Alex Nabaum
As a Jew who has lived in Israel and has many relatives there, I feel that the government should not be dictating how I relate to the Jewish state and in what ways I voice my objection to its policies
DANIEL SIERADSKI, New York Times, JUNE 12, 2016
IN 1985, Gov. Mario M. Cuomo proposed that New York State divest of its billions of dollars in investments in companies that did business with South Africa “to demonstrate,” he declared, “the abhorrence of our residents to the pernicious system of apartheid.” An opponent of Mr. Cuomo’s plan, the state comptroller, Edward V. Regan, told The New York Times, “We’re not in the foreign-policy business.”
State Republicans blocked Mr. Cuomo’s efforts, and he ultimately settled for divesting personally from apartheid, withdrawing his personal funds from banks with ties to South Africa.
How times have changed.
Last week, Mario Cuomo’s son, Gov. Andrew M. Cuomo, signed an executive order essentially creating a blacklist of entities that boycott or divest from Israel or encourage others to do so, banning those companies from receiving taxpayer funding.
The movement to boycott, divest from and sanction Israel, known as B.D.S., is a strategy intended to combat Israel’s nearly 50-year occupation of the Palestinian territories in the West Bank and Gaza, a situation that three former Israeli prime ministers, as well as Secretary of State John Kerry, have warned would become akin to apartheid if allowed to continue.

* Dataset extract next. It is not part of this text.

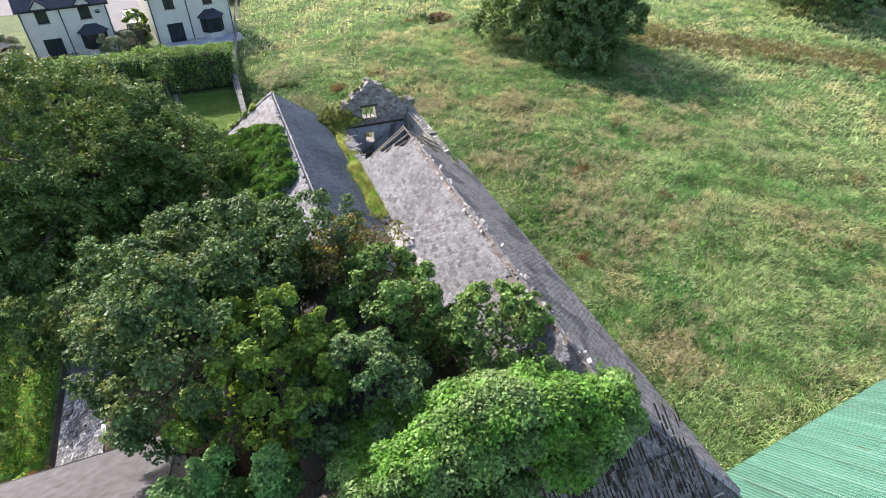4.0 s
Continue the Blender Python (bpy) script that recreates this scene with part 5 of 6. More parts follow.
solo("bucket_lid", rods("bucket_lid", [([(0, 0, 0), (0, 0, 0.05)], [0.16, 0.14])], 16), M_white, "white round lid lying in the yard grass", "lid", pose(-0.4, 12.2, 0.4, 8, 0, 0))
rail = thing("step_railing", "black metal railing beside the house steps", "railing", (-6.6, 12.6, 0))
for k in range(5):
    part("baluster", rods("baluster", [([(0.0, -0.15 * k, -0.3), (0.0, -0.15 * k, 0.9)], [0.012, 0.012])]), M_black, rail)
part("handrail", rods("handrail", [([(0, 0.1, 0.92), (0, -0.75, 0.9)], [0.02, 0.02])]), M_black, rail)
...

I oppose Israel’s occupation and I want the Palestinians to have equal rights and self-determination. Still, I do not support a boycott that targets Israel as a whole. While I avoid buying products from companies that operate in Israeli settlements, I do so out of commitment to the two-state solution and my belief that the occupation endangers Israel’s future as a Jewish and democratic state.
But I also believe that economic boycott is a legitimate form of political expression, one that the government has no business restricting by withholding state business.
Paradoxically, Mr. Cuomo has engaged in a type of boycott himself, issuing three executive orders banning nonessential travel by state employees to Indiana, Mississippi and North Carolina for discriminatory laws against L.G.B.T. people. Apparently, in Mr. Cuomo’s book, boycotts are acceptable against American states with discriminatory laws, but not against a foreign country that has systematically subjected millions of people to decades of oppression.
Documents from statehouses where anti-B.D.S. bills have passed, obtained through Freedom of Information requests, show that there is a concerted effort by advocacy groups, like the Israeli American Council, and even the Chabad-Lubavitch Hasidic sect, to promote anti-B.D.S. legislation in statehouses and in Congress.
While bills in other states have, for better or worse, gained legislators’ approval, Mr. Cuomo’s executive order is the first to be instituted without democratic ratification. After it became clear a bill with the same purpose would not pass the State Assembly, Mr. Cuomo decided he wanted to take “immediate action,” as he put it at the order’s signing, joking that the legislative process was often “a tedious affair.”
Legal scholars on both sides of the issue have raised flags. On Twitter, Katherine Franke, a professor at Columbia Law School who sits on the Academic Advisory Council of the pro-boycott group Jewish Voice for Peace, called the order “clearly unconstitutional.”
Eugene Kontorovich, a professor at Northwestern University’s Pritzker School of Law, who has supported anti-boycott legislation, has suggested that Mr. Cuomo’s executive order could run up against the First Amendment, and that its language penalizing advocacy of boycott or divestment — the measure is aimed at those who participate in pro-boycott activity or “promote others to engage” in it — was “a bridge too far.”
In analyzing a similar law passed in South Carolina last month, The Harvard Law Review wrote that the motivation behind such laws “could not be more antithetical to the core values of the First Amendment.”
Worse yet, the vagueness of Mr. Cuomo’s executive order raises more questions than it answers. For example, as the owner of a small web-design business who occasionally does freelance work for CUNY schools and state agencies, will I be denied contracts because I argued against buying SodaStream home carbonation systems while they were being manufactured in a settlement on the West Bank? If a filmmaker declares support for boycotting Israel, will the state deny her production company access to shoot at the new state-funded production center near Syracuse? If a church’s national assembly backs divestment from Israel, will it be denied state grants to operate homeless shelters and soup kitchens in Brooklyn?
And what about companies working in the West Bank that succumb to the economic pressure of boycotts or divestment and move their operations? Will the State of New York tell a private enterprise that it must choose between losing money because of boycotters or losing contracts with the state?
But this is also personal. As a Jew who has lived in Israel and has many relatives there, I feel that the government should not be dictating how I relate to the Jewish state and in what ways I voice my objection to its policies. Regardless of how one feels about the Israeli occupation and the B.D.S. movement, Mr. Cuomo’s decision should be an unsettling precedent.